Although the CCD does not cover any business lending, BIS proposes to apply the amending provisions of the CCD to business lending included under the CCA (i.e. business lending up to £25,000). However, the following CCD requirements would not apply to this business lending:

  • Advertising requirements (not currently covered by UK legislation) (Article 4 CCD).
  • Mandatory use of the SECCI, although pre-contractual information would still have to be provided (Article 5 and Annex II CCD).
  • Mandatory compliance with CCD contractual information requirements, although contractual information would still have to be provided (Article 10 CCD).
  • The requirement to provide amortisation tables (i.e. a table detailing periodic payment of interest and the principle balance of a loan) on demand (Article 10 CCD).

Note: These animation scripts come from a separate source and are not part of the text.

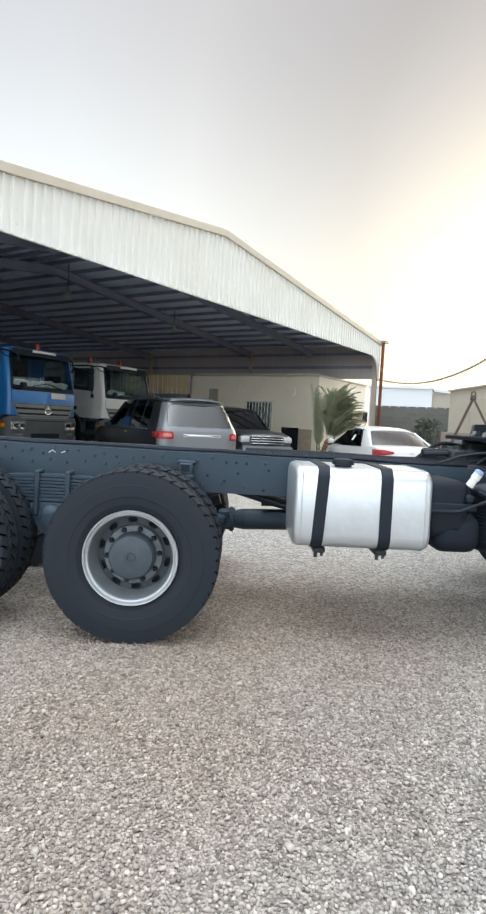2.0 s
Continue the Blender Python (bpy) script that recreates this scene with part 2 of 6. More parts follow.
HUBDARK = material("dark_hub_cap", (0.030, 0.038, 0.046), 0.5, 0, 0.2, 0.1, 0.2, 0.005)
POLISHED = material("polished_ring", (0.78, 0.80, 0.82), 0.25, 0.65, 0.12, 0.08, 0.1, 0.004)
STEEL = material("steel", (0.45, 0.45, 0.44), 0.35, 0.9, 0.15, 0.1, 0.1, 0.004)
CHROME = material("chrome", (0.75, 0.76, 0.77), 0.12, 1.0, 0.05, 0.2)
ALU = material("brushed_aluminium", (0.63, 0.665, 0.70), 0.30, 0.70, 0.05, 0.5, 0.08, 0.09)
GALV = material("galvanised_step", (0.5, 0.53, 0.55), 0.4, 0.7, 0.12, 0.1, 0.1, 0.004)
GLASS = glass("cab_glass", (0.84, 0.92, 0.90))
GLASS_REAR = glass("rear_glass", (0.30, 0.38, 0.41), 0.03, 0.32)
SCREEN = glass("windscreen_glass", (0.80, 0.88, 0.86), 0.02, 0.06)
TINTED = glass("dark_car_glass", (0.08, 0.09, 0.09), 0.02, 0.08)
SKYGLASS = glass("sky_reflecting_glass", (0.11, 0.12, 0.125), 0.04, 0.20)
SMOKED = glass("rear_car_glass", (0.16, 0.18, 0.19), 0.06, 0.15)
RIMDARK = material("dull_rim", (0.15, 0.172, 0.19), 0.38, 0.3, 0.2, 0.08, 0.2, 0.005)
RIMGREY = material("grey_rim_well", (0.26, 0.285, 0.305), 0.36, 0.4, 0.15, 0.10, 0.15, 0.005)
TUBE = material("weathered_steel", (0.26, 0.27, 0.27), 0.5, 0.4, 0.2, 0.15, 0.15, 0.006)
RIMSAT = material("satin_rim", (0.27, 0.295, 0.32), 0.24, 0.85, 0.12, 0.12, 0.1, 0.004)
SCREEN_DARK = glass("parked_windscreen", (0.80, 0.86, 0.86), 0.02, 0.05)
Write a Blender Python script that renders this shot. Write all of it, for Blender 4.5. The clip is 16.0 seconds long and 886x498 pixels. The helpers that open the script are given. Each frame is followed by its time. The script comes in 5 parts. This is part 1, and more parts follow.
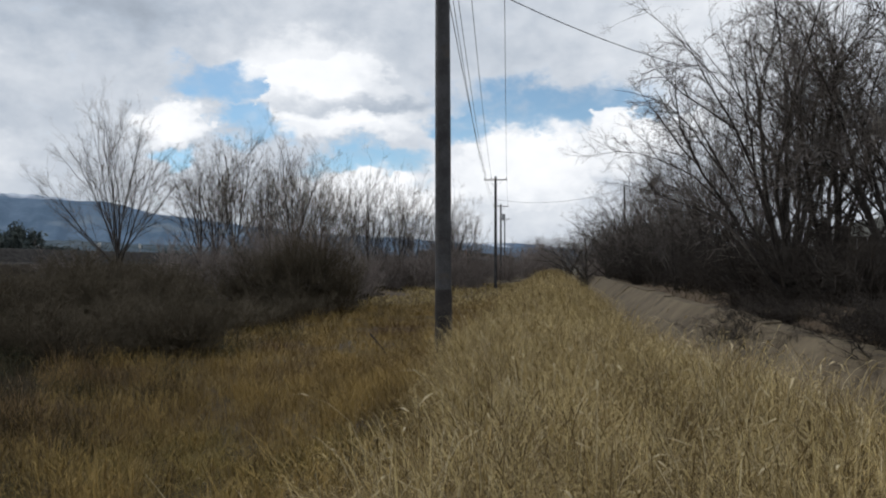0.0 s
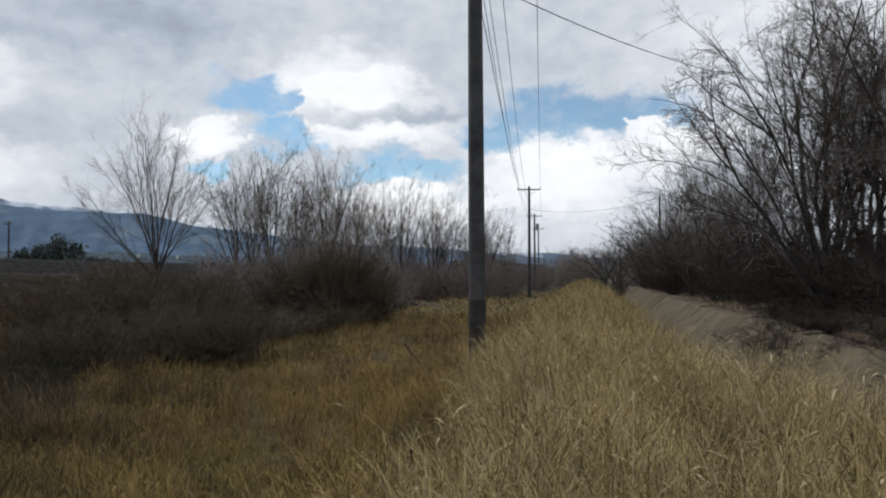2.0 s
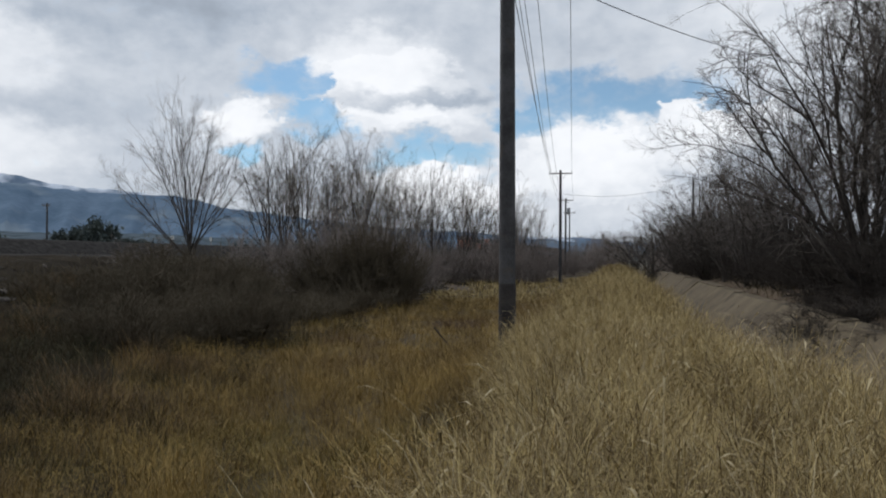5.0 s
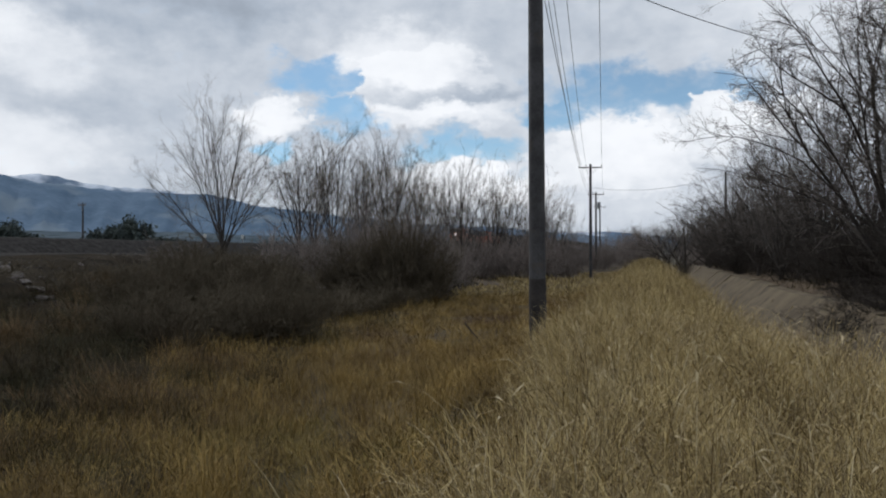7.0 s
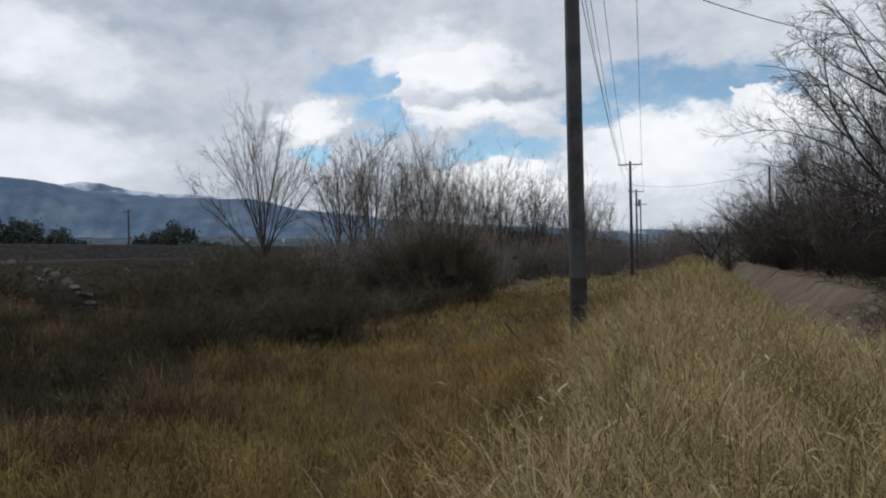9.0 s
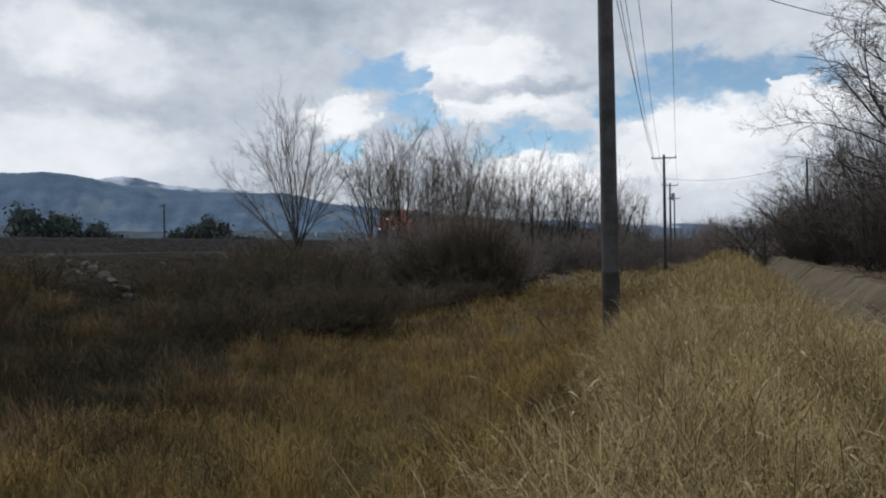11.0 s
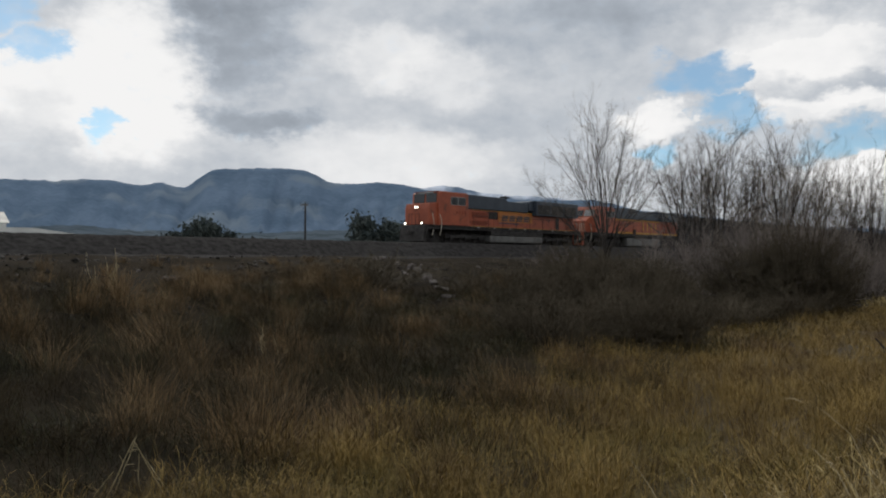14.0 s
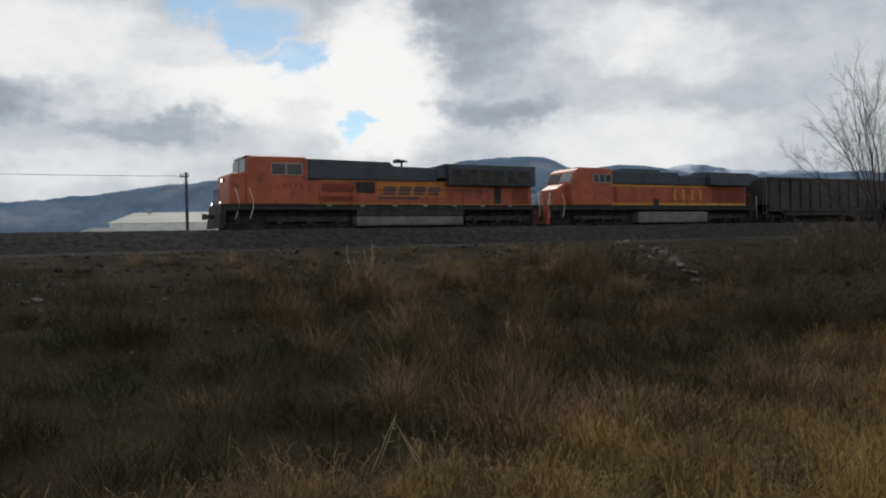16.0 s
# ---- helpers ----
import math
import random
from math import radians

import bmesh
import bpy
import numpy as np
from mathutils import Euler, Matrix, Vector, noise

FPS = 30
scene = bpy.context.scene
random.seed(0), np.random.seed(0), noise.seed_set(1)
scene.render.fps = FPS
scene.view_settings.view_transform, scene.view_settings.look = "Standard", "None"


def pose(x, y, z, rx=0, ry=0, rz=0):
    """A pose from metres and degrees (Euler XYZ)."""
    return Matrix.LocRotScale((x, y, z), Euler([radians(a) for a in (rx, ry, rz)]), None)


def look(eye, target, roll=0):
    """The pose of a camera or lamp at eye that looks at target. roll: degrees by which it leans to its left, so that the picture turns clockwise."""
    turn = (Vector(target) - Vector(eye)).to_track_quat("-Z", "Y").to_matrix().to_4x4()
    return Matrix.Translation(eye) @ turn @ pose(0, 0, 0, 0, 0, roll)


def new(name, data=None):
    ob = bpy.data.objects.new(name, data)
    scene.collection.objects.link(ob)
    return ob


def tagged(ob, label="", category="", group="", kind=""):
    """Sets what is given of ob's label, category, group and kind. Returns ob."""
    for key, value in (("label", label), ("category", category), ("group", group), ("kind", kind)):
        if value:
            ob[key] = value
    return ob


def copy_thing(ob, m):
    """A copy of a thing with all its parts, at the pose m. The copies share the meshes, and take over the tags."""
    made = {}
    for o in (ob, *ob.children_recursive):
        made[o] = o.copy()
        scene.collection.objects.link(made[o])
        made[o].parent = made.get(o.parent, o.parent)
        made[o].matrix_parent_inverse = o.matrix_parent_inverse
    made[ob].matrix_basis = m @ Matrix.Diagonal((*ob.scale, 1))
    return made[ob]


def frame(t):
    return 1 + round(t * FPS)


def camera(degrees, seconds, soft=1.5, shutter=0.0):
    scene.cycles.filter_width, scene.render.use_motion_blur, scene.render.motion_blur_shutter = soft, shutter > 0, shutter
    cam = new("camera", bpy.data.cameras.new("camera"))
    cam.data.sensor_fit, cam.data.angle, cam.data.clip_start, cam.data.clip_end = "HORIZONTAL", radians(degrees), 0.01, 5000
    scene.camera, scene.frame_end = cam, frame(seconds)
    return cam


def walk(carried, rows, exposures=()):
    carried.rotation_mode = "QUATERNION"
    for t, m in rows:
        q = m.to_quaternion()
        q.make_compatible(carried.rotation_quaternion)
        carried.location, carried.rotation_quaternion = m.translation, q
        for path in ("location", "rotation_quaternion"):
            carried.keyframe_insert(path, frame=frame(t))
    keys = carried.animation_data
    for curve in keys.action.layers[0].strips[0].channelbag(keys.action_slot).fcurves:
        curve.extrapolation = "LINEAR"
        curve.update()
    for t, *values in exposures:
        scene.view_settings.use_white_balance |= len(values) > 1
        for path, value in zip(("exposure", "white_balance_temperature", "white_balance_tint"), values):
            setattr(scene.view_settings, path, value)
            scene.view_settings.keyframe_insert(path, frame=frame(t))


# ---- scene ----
cam = camera(57.43, 16.0, soft=2.0)
PATH = [  # seconds, yaw, pitch, roll; the camera is held in one place
    (0.0, 0.06, 1.08, -0.07),
    (0.5, 1.12, 0.75, -0.09),
    (1.0, 2.12, 0.77, 0.16),
    (1.5, 2.22, 0.61, 0.03),
    (2.0, 2.44, 1.80, 0.08),
    (2.5, 3.22, 1.06, -0.44),
    (3.0, 3.48, 1.05, -0.29),
    (3.5, 3.90, 0.96, -0.39),
    (4.0, 4.29, 0.86, -0.39),
    (6.5, 5.54, 0.36, -0.11),
    (7.0, 6.69, 0.33, 0.13),
    (7.5, 6.95, 0.33, 0.56),
    (8.0, 7.32, 0.27, 0.43),
    (8.5, 8.41, 0.37, 0.75),
    (11.0, 11.71, 0.01, 0.91),
    (11.5, 11.93, -0.31, 1.04),
    (12.0, 12.91, 0.99, 0.62),
    (12.5, 16.08, 0.81, 1.33),
    (13.0, 23.67, 0.28, 0.90),
    (13.5, 28.86, 0.96, -0.16),
    (14.0, 33.32, 0.63, -0.24),
    (14.5, 39.33, -0.73, -1.33),
    (15.0, 43.45, 0.18, 0.51),
    (15.5, 46.96, -0.03, 0.93),
    (16.0, 50.34, -0.19, 1.50),
]
EYE = (0.0, 0.0, 1.6)
walk(cam, [(t, pose(*EYE, 90 + p, r, w)) for t, w, p, r in PATH],
     exposures=((0.0, 0.10, 6300, 10), (3.0, 0.06, 6280, 10), (7.0, 0.0, 6200, 10), (11.0, -0.02, 6220, 10), (12.0, -0.12, 6220, 10), (12.5, -0.16, 6240, 10), (13.5, -0.03, 6560, 10), (14.8, -0.12, 6560, 10), (16.0, -0.04, 6580, 10)))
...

What about loans above £60,260?

BIS proposes that loans covered by the CCA that are above the CCD threshold of £60,260 should be subject to the CCD's requirements. However, the following provisions of the CCD would not apply to such loans:

  • Mandatory use of the SECCI, although pre-contractual information would still have to be provided (Article 5 and Annex II CCD).
  • Mandatory compliance with CCD contractual information requirements, although contractual information would still have to be provided (Article 10 CCD).
  • The right of withdrawal (Article 14, CCD).
  • The requirement to provide amortisation tables (i.e. a table detailing each periodic payment of interest and the principle balance of a loan) on demand (Article 10 CCD).
  • The requirement to provide adequate explanations (Article 5 CCD).

Action required?

Any business currently covered by or exempt from UK consumer credit legislation should now be assessing how it will be affected by the CCD changes. In particular, consideration should be given to advertising, credit agreements, other consumer-facing materials, business processes, staff training and IT systems.